For all the current talk of “levelling up” the regions, the reasons that the Cameron-appointed Airports Commission decided a bigger Heathrow was a better bet than, say, Birmingham or a fantasy Thames island airport, are unlikely to change. With luck, another two decades of stalling may provide time to develop planes clean enough for Heathrow’s – and the government’s – green claims to ring true.

An economy confronting a global crisis will need state support

The parallels with the 2008 financial crisis have become all too clear: stock markets falling by record amounts in a single day, with the FTSE and Dow Jones indices posting the fastest corrections – a drop of at least 10% from the previous peak – since 1933 and the depths of the Great Depression.

The coronavirus panic spreading around the planet has triggered an unfurling crisis for the world economy, with the worst-case scenario including world GDP collapsing into recession for the first time since the banks went bust. The question, for now, is how central banks and governments can stem the bleeding.

There is little comfort to be had from the former. After a decade of interest rates remaining close to the lowest levels on record, central banks lack the capacity to respond by cutting them further. The Bank of England still has interest rates at 0.75%, compared with 5.75% at the outset of the last crisis. It is purchasing around £435bn of government bonds, under its quantitative easing programme, to keep borrowing costs at record lows.

The US Federal Reserve has more room to operate, but the European Central Bank stands perhaps least well equipped, with negative interest rates in place amid weak growth across the eurozone.

Furthermore, the coronavirus represents a massive shock to the supply side of the economy, whereas central bank strategies serve to support demand. Monetary policy cannot keep factories open if an epidemic has closed them.

However, companies that come under strain as their customers are forced awaywill require the support to weather the storm until the supply-side constraints are lifted. For this, monetary policy can help – albeit this time in a limited way. Instead, governments will need to step in with direct financial aid. Just like in 2008, the state will have to intervene.

Gambling industry leaves little to chance in face of crackdown

It’s a racing certainty that the 2005 Gambling Act will be radically overhauled or completely replaced during this parliament. Public outrage at scandals involving the industry has reached a tipping point, and going after betting firms looks like an easy PR win for a government that could do with one.

Yes, tighter regulation could eat into the annual £3bn tax take that comes from betting. But that should be offset against the cost to society of problem gambling, estimated by some to be up to £1.2bn.

According to the National Audit Office, the industry has been running rings around its regulator, the Gambling Commission, which does some sterling work in dishing out fines for problem gambling and anti-money laundering failures.

But still the transgressions continue, and the NAO fears a watchdog with just £19m of funds is toothless in the face of an industry that wins £11.3bn a year from punters.

A beefed-up commission is one likely outcome of new legislation, but much more is at stake, including online casino stake limits, tougher affordability checks on punters, and curbs on much-criticised VIP programmes.

Gambling firms have everything to lose and deep pockets, so they are not going to give up without a fight.
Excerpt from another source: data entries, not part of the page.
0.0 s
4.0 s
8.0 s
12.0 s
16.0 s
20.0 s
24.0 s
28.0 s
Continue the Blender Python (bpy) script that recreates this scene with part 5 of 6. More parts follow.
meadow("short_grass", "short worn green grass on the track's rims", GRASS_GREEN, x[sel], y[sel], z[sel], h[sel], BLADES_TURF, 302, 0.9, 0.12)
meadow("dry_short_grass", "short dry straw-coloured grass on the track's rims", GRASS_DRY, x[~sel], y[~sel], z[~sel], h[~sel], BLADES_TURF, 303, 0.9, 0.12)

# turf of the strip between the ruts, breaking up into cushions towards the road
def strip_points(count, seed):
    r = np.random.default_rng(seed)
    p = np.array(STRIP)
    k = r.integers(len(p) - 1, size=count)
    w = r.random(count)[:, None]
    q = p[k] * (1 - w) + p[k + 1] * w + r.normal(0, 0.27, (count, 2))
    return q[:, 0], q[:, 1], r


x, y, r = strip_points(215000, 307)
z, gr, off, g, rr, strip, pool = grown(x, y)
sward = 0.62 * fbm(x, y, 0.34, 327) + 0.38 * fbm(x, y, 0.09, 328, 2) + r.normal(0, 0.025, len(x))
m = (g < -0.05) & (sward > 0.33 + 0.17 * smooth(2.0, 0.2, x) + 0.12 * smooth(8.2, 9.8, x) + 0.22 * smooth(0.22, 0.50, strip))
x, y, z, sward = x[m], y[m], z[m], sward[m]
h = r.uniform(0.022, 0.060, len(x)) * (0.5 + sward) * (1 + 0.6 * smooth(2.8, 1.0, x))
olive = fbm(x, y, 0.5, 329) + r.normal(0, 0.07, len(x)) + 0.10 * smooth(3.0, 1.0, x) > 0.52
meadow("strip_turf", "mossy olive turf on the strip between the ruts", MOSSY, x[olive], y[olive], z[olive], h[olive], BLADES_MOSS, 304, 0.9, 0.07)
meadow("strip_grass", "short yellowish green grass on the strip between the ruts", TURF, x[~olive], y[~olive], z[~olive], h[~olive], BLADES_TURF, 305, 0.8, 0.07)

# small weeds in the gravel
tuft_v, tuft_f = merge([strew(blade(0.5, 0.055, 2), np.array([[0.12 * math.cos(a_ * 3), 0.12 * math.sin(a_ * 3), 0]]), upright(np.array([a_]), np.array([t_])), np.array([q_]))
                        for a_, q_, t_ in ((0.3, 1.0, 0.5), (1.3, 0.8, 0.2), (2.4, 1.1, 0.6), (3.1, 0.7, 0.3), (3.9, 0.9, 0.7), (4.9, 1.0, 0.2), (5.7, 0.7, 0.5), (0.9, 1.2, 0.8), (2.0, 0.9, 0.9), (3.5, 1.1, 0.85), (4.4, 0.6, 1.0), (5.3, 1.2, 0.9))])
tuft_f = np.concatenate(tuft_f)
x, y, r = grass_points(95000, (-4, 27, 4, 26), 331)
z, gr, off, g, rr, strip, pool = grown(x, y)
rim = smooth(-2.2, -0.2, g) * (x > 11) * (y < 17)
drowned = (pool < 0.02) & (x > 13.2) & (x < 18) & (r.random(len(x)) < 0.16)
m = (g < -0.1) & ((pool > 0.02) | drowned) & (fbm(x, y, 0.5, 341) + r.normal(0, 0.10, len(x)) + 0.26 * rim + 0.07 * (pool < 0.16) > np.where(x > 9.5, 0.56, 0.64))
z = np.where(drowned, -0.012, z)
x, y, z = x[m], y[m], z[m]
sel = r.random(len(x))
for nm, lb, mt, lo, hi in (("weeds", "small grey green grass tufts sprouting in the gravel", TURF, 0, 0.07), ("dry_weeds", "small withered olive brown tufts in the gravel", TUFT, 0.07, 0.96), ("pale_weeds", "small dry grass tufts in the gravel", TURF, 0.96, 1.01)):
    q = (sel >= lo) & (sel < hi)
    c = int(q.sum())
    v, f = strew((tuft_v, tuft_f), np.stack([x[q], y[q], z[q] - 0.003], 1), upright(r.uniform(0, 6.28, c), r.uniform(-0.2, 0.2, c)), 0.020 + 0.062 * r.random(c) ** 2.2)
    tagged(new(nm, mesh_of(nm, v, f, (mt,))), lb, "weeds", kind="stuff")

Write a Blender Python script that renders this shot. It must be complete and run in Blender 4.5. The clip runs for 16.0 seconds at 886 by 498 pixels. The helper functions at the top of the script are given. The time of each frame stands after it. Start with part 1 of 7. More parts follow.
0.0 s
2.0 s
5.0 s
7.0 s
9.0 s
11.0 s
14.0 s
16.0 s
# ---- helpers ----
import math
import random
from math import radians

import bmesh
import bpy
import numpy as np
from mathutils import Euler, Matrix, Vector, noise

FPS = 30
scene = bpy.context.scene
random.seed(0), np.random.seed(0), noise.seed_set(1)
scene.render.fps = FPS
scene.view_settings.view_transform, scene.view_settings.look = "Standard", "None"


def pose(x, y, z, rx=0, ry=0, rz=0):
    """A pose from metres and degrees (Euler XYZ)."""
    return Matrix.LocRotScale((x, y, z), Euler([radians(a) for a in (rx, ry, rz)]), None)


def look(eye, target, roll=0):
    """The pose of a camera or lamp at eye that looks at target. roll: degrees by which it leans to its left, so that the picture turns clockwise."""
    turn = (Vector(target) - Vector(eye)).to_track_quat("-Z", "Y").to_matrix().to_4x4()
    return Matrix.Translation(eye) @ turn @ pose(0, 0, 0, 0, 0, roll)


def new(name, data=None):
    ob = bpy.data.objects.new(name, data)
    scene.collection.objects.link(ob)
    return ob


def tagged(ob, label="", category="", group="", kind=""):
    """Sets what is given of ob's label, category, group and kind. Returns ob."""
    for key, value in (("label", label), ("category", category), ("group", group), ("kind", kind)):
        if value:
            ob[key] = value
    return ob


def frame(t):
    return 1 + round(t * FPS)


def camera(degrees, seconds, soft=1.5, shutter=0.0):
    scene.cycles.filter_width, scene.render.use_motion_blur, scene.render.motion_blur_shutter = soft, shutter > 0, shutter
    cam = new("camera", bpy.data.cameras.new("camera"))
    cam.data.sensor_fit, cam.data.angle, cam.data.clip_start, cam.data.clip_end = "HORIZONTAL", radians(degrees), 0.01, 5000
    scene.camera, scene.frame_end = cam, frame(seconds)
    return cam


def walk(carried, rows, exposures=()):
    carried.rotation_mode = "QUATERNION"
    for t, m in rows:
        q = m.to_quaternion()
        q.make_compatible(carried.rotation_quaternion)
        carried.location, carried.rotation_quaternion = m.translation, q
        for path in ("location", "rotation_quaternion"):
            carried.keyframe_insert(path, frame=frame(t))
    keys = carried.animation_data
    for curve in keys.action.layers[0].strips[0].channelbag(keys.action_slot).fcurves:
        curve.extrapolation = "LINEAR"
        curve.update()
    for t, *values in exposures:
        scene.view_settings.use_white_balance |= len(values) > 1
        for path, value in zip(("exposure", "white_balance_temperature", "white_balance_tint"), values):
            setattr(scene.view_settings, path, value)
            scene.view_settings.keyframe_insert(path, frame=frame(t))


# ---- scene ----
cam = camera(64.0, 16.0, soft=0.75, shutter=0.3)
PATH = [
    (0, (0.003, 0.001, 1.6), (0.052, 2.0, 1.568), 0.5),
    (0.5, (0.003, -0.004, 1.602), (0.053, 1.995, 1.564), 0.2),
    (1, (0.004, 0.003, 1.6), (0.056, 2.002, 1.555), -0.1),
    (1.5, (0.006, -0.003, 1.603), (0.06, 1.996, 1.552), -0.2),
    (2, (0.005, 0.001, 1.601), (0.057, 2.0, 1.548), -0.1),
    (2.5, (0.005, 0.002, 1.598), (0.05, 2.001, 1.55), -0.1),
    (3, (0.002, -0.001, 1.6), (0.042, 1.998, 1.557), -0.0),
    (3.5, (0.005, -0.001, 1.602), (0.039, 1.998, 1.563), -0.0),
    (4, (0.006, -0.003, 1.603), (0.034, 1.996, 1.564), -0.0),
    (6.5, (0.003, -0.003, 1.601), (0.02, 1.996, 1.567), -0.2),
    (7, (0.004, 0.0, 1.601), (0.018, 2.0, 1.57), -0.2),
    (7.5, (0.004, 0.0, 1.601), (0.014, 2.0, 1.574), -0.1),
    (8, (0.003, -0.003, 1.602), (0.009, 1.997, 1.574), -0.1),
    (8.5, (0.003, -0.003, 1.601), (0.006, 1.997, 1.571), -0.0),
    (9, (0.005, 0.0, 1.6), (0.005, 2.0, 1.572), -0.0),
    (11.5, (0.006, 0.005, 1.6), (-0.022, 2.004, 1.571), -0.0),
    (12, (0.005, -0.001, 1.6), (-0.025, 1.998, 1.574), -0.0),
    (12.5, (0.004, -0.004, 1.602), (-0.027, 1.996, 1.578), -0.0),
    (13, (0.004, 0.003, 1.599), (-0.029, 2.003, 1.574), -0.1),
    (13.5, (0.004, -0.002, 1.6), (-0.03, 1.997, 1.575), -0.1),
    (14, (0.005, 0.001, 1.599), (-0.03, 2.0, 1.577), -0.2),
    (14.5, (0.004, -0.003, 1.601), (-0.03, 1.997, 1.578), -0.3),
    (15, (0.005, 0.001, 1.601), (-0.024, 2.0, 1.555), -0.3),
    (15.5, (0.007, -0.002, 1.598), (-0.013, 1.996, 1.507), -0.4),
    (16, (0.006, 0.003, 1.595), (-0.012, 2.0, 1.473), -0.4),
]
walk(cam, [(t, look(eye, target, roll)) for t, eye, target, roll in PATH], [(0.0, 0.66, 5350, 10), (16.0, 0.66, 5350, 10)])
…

Already, warriors are being dispatched to the frontline.

The newly formed industry trade body, the Betting and Gaming Council, representing betting shops, online gaming business and casinos, recruited former pubs lobbyist Brigid Simmonds to chair it, while ex-Labour MP Michael Dugher is its new chief executive. A former political journalist, Kevin Schofield, has been named as its new communications chief. Philip Davies MP, a staunch friend of the gambling industry, is set for a seat on the department for culture, media and sport select committee.

That’s a formidable alliance boasting connections throughout Westminster. Those looking to rein the gambling industry in have one hell of a fight on their hands.